映画「精神」:「病と共に生きる人」、そしてその彼らと共に生きる人
今回取り上げる映画はこれ「アイ・アム・サム」
既にごらんになられた方もたくさんいらっしゃることでしょうが、本当に感動する映画ですね。知的障害とともに生きるサムが、ひょんなことから父親になることになり、赤ちゃんをルーシーと名づけました。ただでさえ大変な子育てに、挑戦するサム。わからないことや失敗だらけですが、周囲人たちに支えられながら必死で父親になって行きます。しかしルーシーが大きくなったらなったで、いろいろな問題に直面することになります。
ネタバレになってもいけないので全ては書けませんが、サムの子育ての奮闘振りに加えて、障害を持つ父親と生きる子どもの悩みや苦闘も実にセンシティブに描かれてます。
目を見張るのが、サムを演じたショーン・ペンの演技力とルーシーを演じたダコダ・ファニングの可愛らしさ!!まるで天使のようですよ。それに加えてBGMに流れるビートルズの音楽の素晴らしさ!!!本当にどこをとっても名作だ、と思わせてくれる映画なのですが、実は私が一番感動したのは、そういうところではないのです。
それは映画の前半部分で、サムの日常生活が描かれる部分です。
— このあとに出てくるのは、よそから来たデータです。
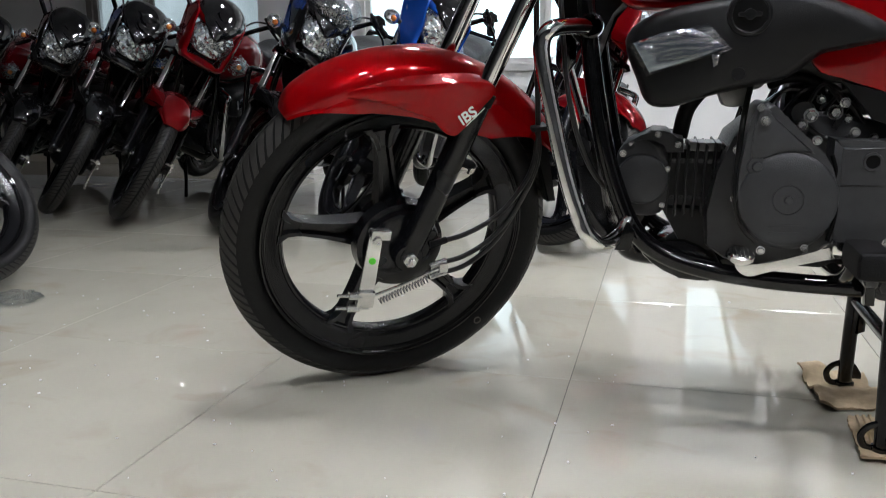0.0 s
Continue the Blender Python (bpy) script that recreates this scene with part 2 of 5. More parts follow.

夜小さいルーシーに哺乳瓶でミルクを飲ませて寝かし付けたところへ、サムの仲間が訪れてくるシーンです。
実は彼らは毎週誰かの家に集まっていろいろな楽しみを共にしているということがわかってきます。会話の中で語られるのは
・毎週水曜日は アイホップ(アメリカのレストランチェーンで朝食に特化している、と言うことです)
に集まって朝食を食べる会をしている
・毎週木曜には誰かの家に集まって夜、ビデオ鑑賞会をしている
・毎週金曜にはカラオケ大会をしている、らしいことが語られます。
しかも、仲間の一人は、その集まりのためにデートも断って(!)参加した、と言います。
こういう日常を知ると、やはり障害の程度に限らず、仲間と共に日々を充実して生きることは大切だなぁと思いますね。クォリティ・オブ・ライフなんていいますが、アメリカでは障害と共に生きる「人」という観点が根付いているのだなぁと感心させられます。
日本では「障害と共に生きる」人、と「障害」のほうがクローズアップされて、福祉の充実を!という主張になりがちですが、アメリカでは、「障害に対応・配慮する」のはもう当然のことで、その対応・配慮をすることを前提として、いわゆる健常・定形発達の人と同じ扱いをされるのだそうです。
これは聞いた話で申し訳ないのですが、たとえばディズニーランドへ行っても、日本で言われるような「障害者割引」などというものはないそうです。障害があろうがなかろうが「人」としては何も違いはないはずだ、しかし同時に、障害に対する配慮というのは、共生する社会の当然の義務であると言う考え方だ、と聞いたことがあります(聞いた話なので間違っていれば教えてください)。日本でもこの4月から障害者差別禁止法が施行され、障害を理由に不合理な差別を禁止されるとともに、合理的な配慮を義務付けられるようになりました。これから日本の社会も変わっていくことでしょう。
ですからこういう映画にも、日本で福祉や行政が行うような「障害者サービス事業」と言うようなニュアンスではなく、自分たちで自分たちの人生を豊かにする、というシーンがでてくるのだな、と思って感激した次第です。こういう「主体的に生きる」という観点は日本でもこれからぜひ定着してほしいと個人的には思います(福祉が必要ないという意味ではありませんが)し、障害者問題を考えるときに忘れてはならない観点の一つだと思います。あなたはどう思われますか?
いずれにしても、こころ揺さぶられずに見られない映画「アイ・アム・サム」、もしまだ見ていらっしゃらない方はどうぞレンタルビデオでも見てください。